REQUIREMENTS: Return all the data below as it stands, minus the pictures.

________

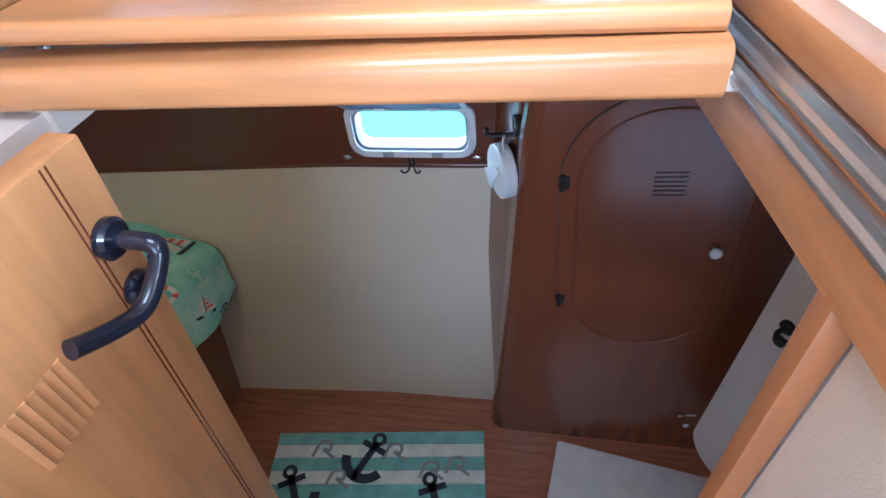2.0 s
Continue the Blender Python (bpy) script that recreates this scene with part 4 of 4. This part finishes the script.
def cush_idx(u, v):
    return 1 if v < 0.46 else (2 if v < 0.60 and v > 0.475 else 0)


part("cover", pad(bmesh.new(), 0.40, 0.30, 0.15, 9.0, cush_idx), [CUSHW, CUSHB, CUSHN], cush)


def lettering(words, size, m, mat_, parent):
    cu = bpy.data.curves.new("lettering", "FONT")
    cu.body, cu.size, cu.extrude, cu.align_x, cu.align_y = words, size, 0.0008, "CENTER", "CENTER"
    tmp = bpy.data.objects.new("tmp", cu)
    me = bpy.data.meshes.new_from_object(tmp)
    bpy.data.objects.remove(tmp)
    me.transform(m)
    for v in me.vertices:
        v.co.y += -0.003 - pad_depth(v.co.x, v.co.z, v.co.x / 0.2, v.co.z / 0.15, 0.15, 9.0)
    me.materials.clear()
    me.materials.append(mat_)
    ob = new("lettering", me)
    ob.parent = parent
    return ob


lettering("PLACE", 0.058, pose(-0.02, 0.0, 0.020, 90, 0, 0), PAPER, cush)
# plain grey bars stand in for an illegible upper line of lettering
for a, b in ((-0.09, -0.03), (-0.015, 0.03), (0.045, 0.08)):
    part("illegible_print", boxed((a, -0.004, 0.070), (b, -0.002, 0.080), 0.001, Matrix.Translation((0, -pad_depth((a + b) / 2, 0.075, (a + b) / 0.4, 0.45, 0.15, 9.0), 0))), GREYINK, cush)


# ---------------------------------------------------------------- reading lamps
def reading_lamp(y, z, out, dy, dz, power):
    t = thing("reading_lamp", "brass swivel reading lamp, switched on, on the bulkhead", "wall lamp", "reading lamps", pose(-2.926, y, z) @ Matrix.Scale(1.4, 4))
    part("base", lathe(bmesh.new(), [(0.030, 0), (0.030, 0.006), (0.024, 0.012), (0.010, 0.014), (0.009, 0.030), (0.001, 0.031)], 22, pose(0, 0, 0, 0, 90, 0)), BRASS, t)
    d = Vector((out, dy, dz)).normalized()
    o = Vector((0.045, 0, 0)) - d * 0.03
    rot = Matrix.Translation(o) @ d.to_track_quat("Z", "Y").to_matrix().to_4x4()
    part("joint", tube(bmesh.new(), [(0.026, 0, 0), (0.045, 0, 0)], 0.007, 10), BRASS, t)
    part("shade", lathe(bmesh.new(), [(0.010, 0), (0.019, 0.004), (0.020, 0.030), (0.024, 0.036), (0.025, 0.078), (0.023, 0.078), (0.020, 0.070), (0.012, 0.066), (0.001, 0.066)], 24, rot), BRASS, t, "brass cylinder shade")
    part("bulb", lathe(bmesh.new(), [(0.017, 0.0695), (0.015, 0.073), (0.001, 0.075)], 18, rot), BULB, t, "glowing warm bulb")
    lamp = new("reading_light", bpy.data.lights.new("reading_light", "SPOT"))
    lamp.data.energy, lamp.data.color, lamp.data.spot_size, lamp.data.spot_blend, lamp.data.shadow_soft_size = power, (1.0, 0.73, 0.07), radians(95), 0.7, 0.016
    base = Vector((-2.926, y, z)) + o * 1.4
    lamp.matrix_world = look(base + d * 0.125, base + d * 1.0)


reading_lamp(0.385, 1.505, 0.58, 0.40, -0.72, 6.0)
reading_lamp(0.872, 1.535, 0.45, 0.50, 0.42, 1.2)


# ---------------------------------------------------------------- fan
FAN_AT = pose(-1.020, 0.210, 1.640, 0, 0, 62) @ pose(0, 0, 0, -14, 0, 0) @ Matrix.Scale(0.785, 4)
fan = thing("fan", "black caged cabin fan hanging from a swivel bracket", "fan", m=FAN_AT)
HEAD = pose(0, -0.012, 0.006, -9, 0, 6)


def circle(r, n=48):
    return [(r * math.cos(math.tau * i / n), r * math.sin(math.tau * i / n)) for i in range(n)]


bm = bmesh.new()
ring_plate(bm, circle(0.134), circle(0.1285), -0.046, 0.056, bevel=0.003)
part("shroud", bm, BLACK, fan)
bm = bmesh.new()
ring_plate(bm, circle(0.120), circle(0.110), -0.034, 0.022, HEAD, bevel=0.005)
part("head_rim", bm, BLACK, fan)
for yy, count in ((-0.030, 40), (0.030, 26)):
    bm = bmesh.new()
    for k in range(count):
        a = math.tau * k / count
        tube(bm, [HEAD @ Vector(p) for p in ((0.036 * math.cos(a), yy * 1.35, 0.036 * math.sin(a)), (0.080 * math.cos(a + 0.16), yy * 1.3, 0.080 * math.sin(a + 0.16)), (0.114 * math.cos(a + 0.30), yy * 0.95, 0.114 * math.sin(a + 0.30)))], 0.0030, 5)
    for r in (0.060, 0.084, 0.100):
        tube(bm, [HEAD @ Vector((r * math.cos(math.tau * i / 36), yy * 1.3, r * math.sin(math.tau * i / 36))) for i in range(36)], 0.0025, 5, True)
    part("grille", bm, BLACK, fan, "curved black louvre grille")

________

SOLUTION FOR THIS EXERCISE:
2.0 s
Continue the Blender Python (bpy) script that recreates this scene with part 4 of 4. This part finishes the script.
def cush_idx(u, v):
    return 1 if v < 0.46 else (2 if v < 0.60 and v > 0.475 else 0)


part("cover", pad(bmesh.new(), 0.40, 0.30, 0.15, 9.0, cush_idx), [CUSHW, CUSHB, CUSHN], cush)


def lettering(words, size, m, mat_, parent):
    cu = bpy.data.curves.new("lettering", "FONT")
    cu.body, cu.size, cu.extrude, cu.align_x, cu.align_y = words, size, 0.0008, "CENTER", "CENTER"
    tmp = bpy.data.objects.new("tmp", cu)
    me = bpy.data.meshes.new_from_object(tmp)
    bpy.data.objects.remove(tmp)
    me.transform(m)
    for v in me.vertices:
        v.co.y += -0.003 - pad_depth(v.co.x, v.co.z, v.co.x / 0.2, v.co.z / 0.15, 0.15, 9.0)
    me.materials.clear()
    me.materials.append(mat_)
    ob = new("lettering", me)
    ob.parent = parent
    return ob


lettering("PLACE", 0.058, pose(-0.02, 0.0, 0.020, 90, 0, 0), PAPER, cush)
# plain grey bars stand in for an illegible upper line of lettering
for a, b in ((-0.09, -0.03), (-0.015, 0.03), (0.045, 0.08)):
    part("illegible_print", boxed((a, -0.004, 0.070), (b, -0.002, 0.080), 0.001, Matrix.Translation((0, -pad_depth((a + b) / 2, 0.075, (a + b) / 0.4, 0.45, 0.15, 9.0), 0))), GREYINK, cush)


# ---------------------------------------------------------------- reading lamps
def reading_lamp(y, z, out, dy, dz, power):
    t = thing("reading_lamp", "brass swivel reading lamp, switched on, on the bulkhead", "wall lamp", "reading lamps", pose(-2.926, y, z) @ Matrix.Scale(1.4, 4))
    part("base", lathe(bmesh.new(), [(0.030, 0), (0.030, 0.006), (0.024, 0.012), (0.010, 0.014), (0.009, 0.030), (0.001, 0.031)], 22, pose(0, 0, 0, 0, 90, 0)), BRASS, t)
    d = Vector((out, dy, dz)).normalized()
    o = Vector((0.045, 0, 0)) - d * 0.03
    rot = Matrix.Translation(o) @ d.to_track_quat("Z", "Y").to_matrix().to_4x4()
    part("joint", tube(bmesh.new(), [(0.026, 0, 0), (0.045, 0, 0)], 0.007, 10), BRASS, t)
    part("shade", lathe(bmesh.new(), [(0.010, 0), (0.019, 0.004), (0.020, 0.030), (0.024, 0.036), (0.025, 0.078), (0.023, 0.078), (0.020, 0.070), (0.012, 0.066), (0.001, 0.066)], 24, rot), BRASS, t, "brass cylinder shade")
    part("bulb", lathe(bmesh.new(), [(0.017, 0.0695), (0.015, 0.073), (0.001, 0.075)], 18, rot), BULB, t, "glowing warm bulb")
    lamp = new("reading_light", bpy.data.lights.new("reading_light", "SPOT"))
    lamp.data.energy, lamp.data.color, lamp.data.spot_size, lamp.data.spot_blend, lamp.data.shadow_soft_size = power, (1.0, 0.73, 0.07), radians(95), 0.7, 0.016
    base = Vector((-2.926, y, z)) + o * 1.4
    lamp.matrix_world = look(base + d * 0.125, base + d * 1.0)


reading_lamp(0.385, 1.505, 0.58, 0.40, -0.72, 6.0)
reading_lamp(0.872, 1.535, 0.45, 0.50, 0.42, 1.2)


# ---------------------------------------------------------------- fan
FAN_AT = pose(-1.020, 0.210, 1.640, 0, 0, 62) @ pose(0, 0, 0, -14, 0, 0) @ Matrix.Scale(0.785, 4)
fan = thing("fan", "black caged cabin fan hanging from a swivel bracket", "fan", m=FAN_AT)
HEAD = pose(0, -0.012, 0.006, -9, 0, 6)


def circle(r, n=48):
    return [(r * math.cos(math.tau * i / n), r * math.sin(math.tau * i / n)) for i in range(n)]


bm = bmesh.new()
ring_plate(bm, circle(0.134), circle(0.1285), -0.046, 0.056, bevel=0.003)
part("shroud", bm, BLACK, fan)
bm = bmesh.new()
ring_plate(bm, circle(0.120), circle(0.110), -0.034, 0.022, HEAD, bevel=0.005)
part("head_rim", bm, BLACK, fan)
for yy, count in ((-0.030, 40), (0.030, 26)):
    bm = bmesh.new()
    for k in range(count):
        a = math.tau * k / count
        tube(bm, [HEAD @ Vector(p) for p in ((0.036 * math.cos(a), yy * 1.35, 0.036 * math.sin(a)), (0.080 * math.cos(a + 0.16), yy * 1.3, 0.080 * math.sin(a + 0.16)), (0.114 * math.cos(a + 0.30), yy * 0.95, 0.114 * math.sin(a + 0.30)))], 0.0030, 5)
    for r in (0.060, 0.084, 0.100):
        tube(bm, [HEAD @ Vector((r * math.cos(math.tau * i / 36), yy * 1.3, r * math.sin(math.tau * i / 36))) for i in range(36)], 0.0025, 5, True)
    part("grille", bm, BLACK, fan, "curved black louvre grille")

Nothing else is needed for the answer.